What you need to do — Write out each line word for word. Drop pictures.
□ □ □ □ □ □ □
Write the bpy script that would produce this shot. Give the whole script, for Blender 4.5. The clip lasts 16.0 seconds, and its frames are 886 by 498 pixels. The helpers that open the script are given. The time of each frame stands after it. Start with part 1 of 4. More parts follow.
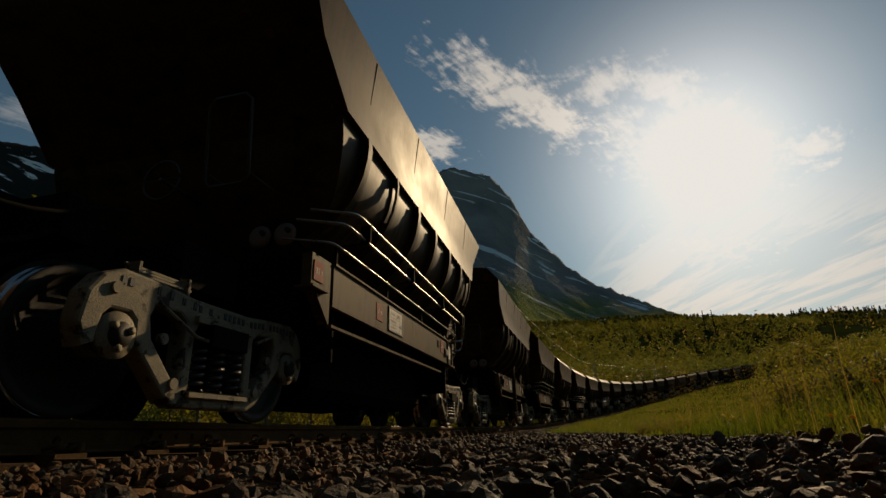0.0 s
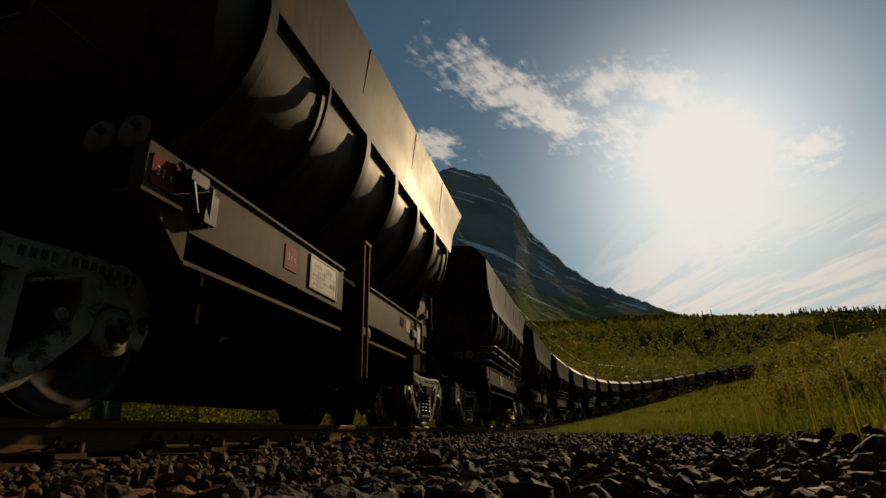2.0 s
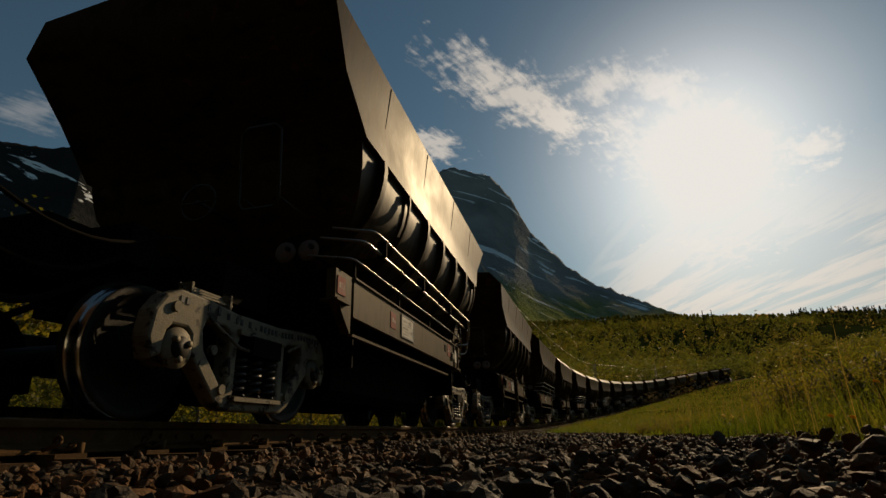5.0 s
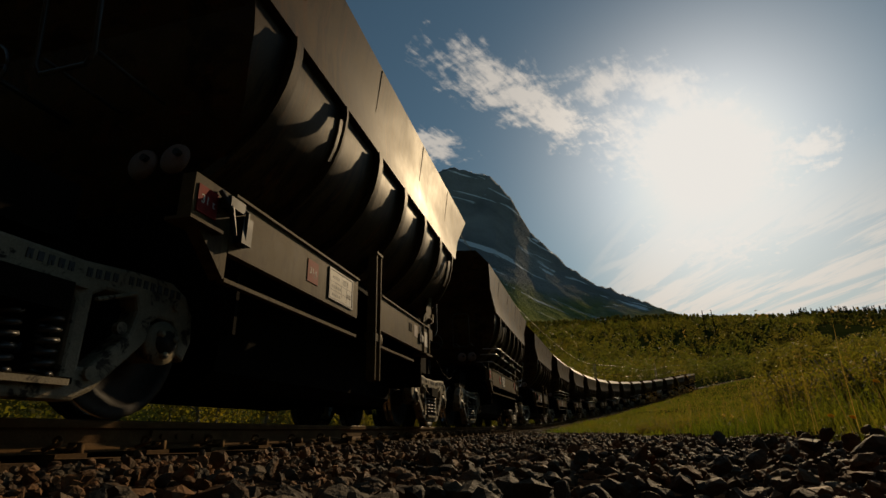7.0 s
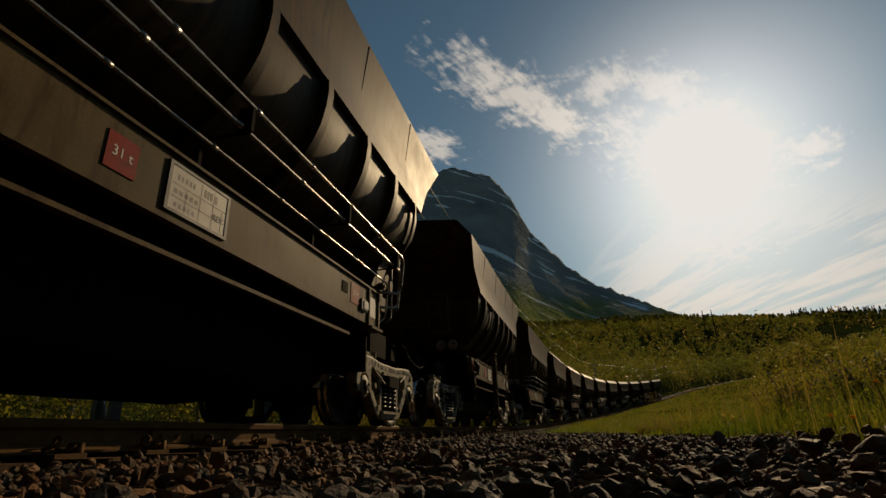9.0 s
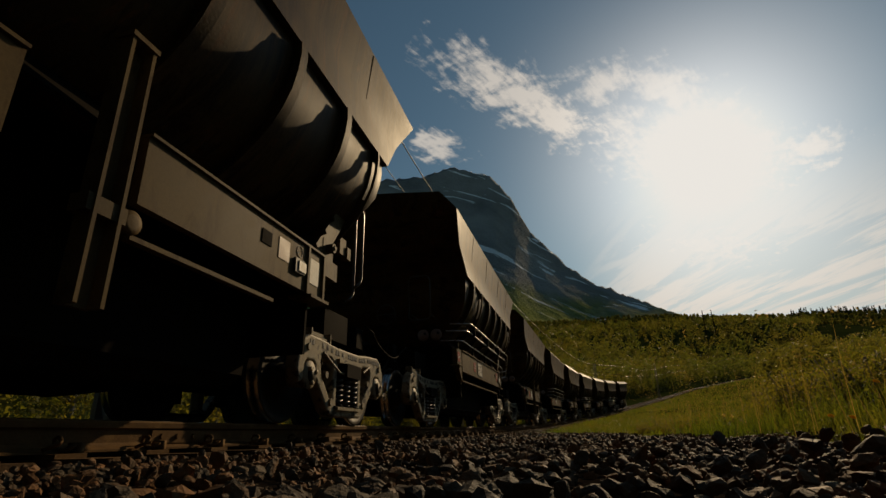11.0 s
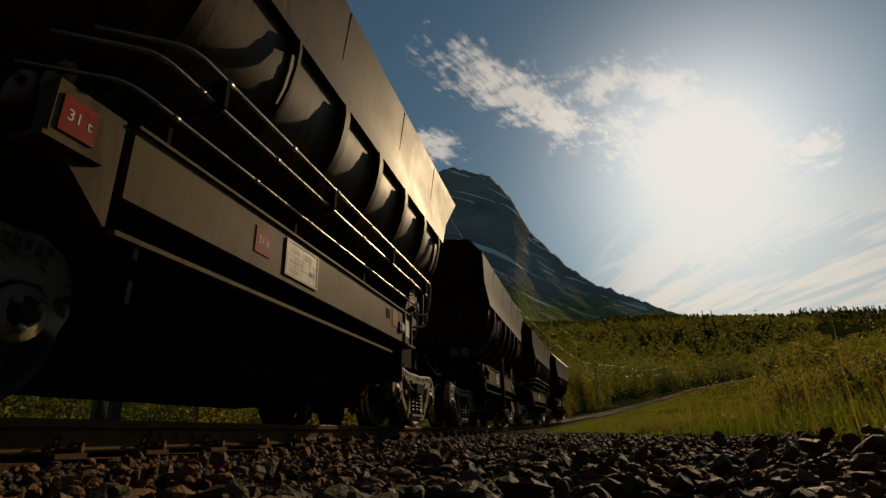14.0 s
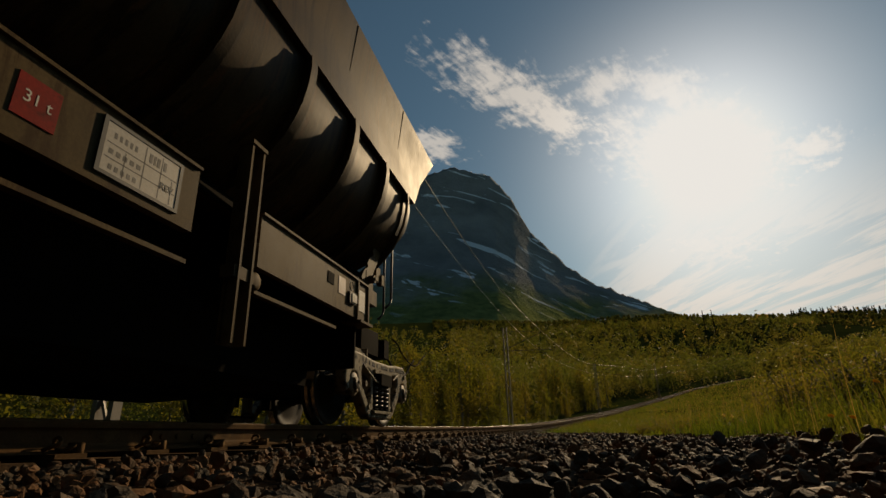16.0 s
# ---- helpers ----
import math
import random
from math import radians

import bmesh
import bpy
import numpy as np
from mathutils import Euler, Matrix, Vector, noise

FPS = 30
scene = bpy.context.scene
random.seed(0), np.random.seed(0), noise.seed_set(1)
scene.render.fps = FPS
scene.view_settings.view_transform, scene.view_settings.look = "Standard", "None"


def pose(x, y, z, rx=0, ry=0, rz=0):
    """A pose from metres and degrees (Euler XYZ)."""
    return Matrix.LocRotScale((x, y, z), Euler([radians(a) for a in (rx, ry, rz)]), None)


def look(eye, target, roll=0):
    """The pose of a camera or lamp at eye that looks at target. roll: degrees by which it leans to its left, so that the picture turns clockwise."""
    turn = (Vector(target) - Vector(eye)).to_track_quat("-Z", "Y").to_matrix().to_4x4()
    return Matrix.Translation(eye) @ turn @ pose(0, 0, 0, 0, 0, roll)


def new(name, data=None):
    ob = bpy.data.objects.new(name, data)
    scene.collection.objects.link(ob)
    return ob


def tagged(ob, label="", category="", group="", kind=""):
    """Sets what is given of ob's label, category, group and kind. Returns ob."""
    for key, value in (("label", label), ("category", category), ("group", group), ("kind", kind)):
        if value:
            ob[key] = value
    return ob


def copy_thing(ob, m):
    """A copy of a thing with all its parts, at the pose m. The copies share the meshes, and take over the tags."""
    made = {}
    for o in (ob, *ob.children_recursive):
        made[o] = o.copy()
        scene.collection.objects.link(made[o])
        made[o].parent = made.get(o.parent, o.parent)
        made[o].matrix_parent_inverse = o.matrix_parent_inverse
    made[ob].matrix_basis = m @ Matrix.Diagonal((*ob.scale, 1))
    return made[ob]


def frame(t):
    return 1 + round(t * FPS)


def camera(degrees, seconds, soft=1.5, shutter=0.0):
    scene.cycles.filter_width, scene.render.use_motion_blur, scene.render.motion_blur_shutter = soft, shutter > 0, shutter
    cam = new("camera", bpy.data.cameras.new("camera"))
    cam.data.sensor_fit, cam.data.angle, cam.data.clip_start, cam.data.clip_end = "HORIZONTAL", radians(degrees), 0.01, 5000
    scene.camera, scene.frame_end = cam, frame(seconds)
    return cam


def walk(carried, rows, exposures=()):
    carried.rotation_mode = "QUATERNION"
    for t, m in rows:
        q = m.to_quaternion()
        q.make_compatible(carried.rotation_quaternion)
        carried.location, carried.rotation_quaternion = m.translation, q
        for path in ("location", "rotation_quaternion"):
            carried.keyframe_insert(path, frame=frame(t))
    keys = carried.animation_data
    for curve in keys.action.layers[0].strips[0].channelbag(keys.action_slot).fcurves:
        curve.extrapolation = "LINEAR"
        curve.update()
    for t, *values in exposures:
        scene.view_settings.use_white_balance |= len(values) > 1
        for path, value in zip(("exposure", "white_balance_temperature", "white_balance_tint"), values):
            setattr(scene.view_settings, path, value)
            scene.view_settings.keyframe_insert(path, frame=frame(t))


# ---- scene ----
□ □ □ □ □ □ □
Result of this task —
Write the bpy script that would produce this shot. Give the whole script, for Blender 4.5. The clip lasts 16.0 seconds, and its frames are 886 by 498 pixels. The helpers that open the script are given. The time of each frame stands after it. Start with part 1 of 4. More parts follow.
0.0 s
2.0 s
5.0 s
7.0 s
9.0 s
11.0 s
14.0 s
16.0 s
# ---- helpers ----
import math
import random
from math import radians

import bmesh
import bpy
import numpy as np
from mathutils import Euler, Matrix, Vector, noise

FPS = 30
scene = bpy.context.scene
random.seed(0), np.random.seed(0), noise.seed_set(1)
scene.render.fps = FPS
scene.view_settings.view_transform, scene.view_settings.look = "Standard", "None"


def pose(x, y, z, rx=0, ry=0, rz=0):
    """A pose from metres and degrees (Euler XYZ)."""
    return Matrix.LocRotScale((x, y, z), Euler([radians(a) for a in (rx, ry, rz)]), None)


def look(eye, target, roll=0):
    """The pose of a camera or lamp at eye that looks at target. roll: degrees by which it leans to its left, so that the picture turns clockwise."""
    turn = (Vector(target) - Vector(eye)).to_track_quat("-Z", "Y").to_matrix().to_4x4()
    return Matrix.Translation(eye) @ turn @ pose(0, 0, 0, 0, 0, roll)


def new(name, data=None):
    ob = bpy.data.objects.new(name, data)
    scene.collection.objects.link(ob)
    return ob


def tagged(ob, label="", category="", group="", kind=""):
    """Sets what is given of ob's label, category, group and kind. Returns ob."""
    for key, value in (("label", label), ("category", category), ("group", group), ("kind", kind)):
        if value:
            ob[key] = value
    return ob


def copy_thing(ob, m):
    """A copy of a thing with all its parts, at the pose m. The copies share the meshes, and take over the tags."""
    made = {}
    for o in (ob, *ob.children_recursive):
        made[o] = o.copy()
        scene.collection.objects.link(made[o])
        made[o].parent = made.get(o.parent, o.parent)
        made[o].matrix_parent_inverse = o.matrix_parent_inverse
    made[ob].matrix_basis = m @ Matrix.Diagonal((*ob.scale, 1))
    return made[ob]


def frame(t):
    return 1 + round(t * FPS)


def camera(degrees, seconds, soft=1.5, shutter=0.0):
    scene.cycles.filter_width, scene.render.use_motion_blur, scene.render.motion_blur_shutter = soft, shutter > 0, shutter
    cam = new("camera", bpy.data.cameras.new("camera"))
    cam.data.sensor_fit, cam.data.angle, cam.data.clip_start, cam.data.clip_end = "HORIZONTAL", radians(degrees), 0.01, 5000
    scene.camera, scene.frame_end = cam, frame(seconds)
    return cam


def walk(carried, rows, exposures=()):
    carried.rotation_mode = "QUATERNION"
    for t, m in rows:
        q = m.to_quaternion()
        q.make_compatible(carried.rotation_quaternion)
        carried.location, carried.rotation_quaternion = m.translation, q
        for path in ("location", "rotation_quaternion"):
            carried.keyframe_insert(path, frame=frame(t))
    keys = carried.animation_data
    for curve in keys.action.layers[0].strips[0].channelbag(keys.action_slot).fcurves:
        curve.extrapolation = "LINEAR"
        curve.update()
    for t, *values in exposures:
        scene.view_settings.use_white_balance |= len(values) > 1
        for path, value in zip(("exposure", "white_balance_temperature", "white_balance_tint"), values):
            setattr(scene.view_settings, path, value)
            scene.view_settings.keyframe_insert(path, frame=frame(t))


# ---- scene ----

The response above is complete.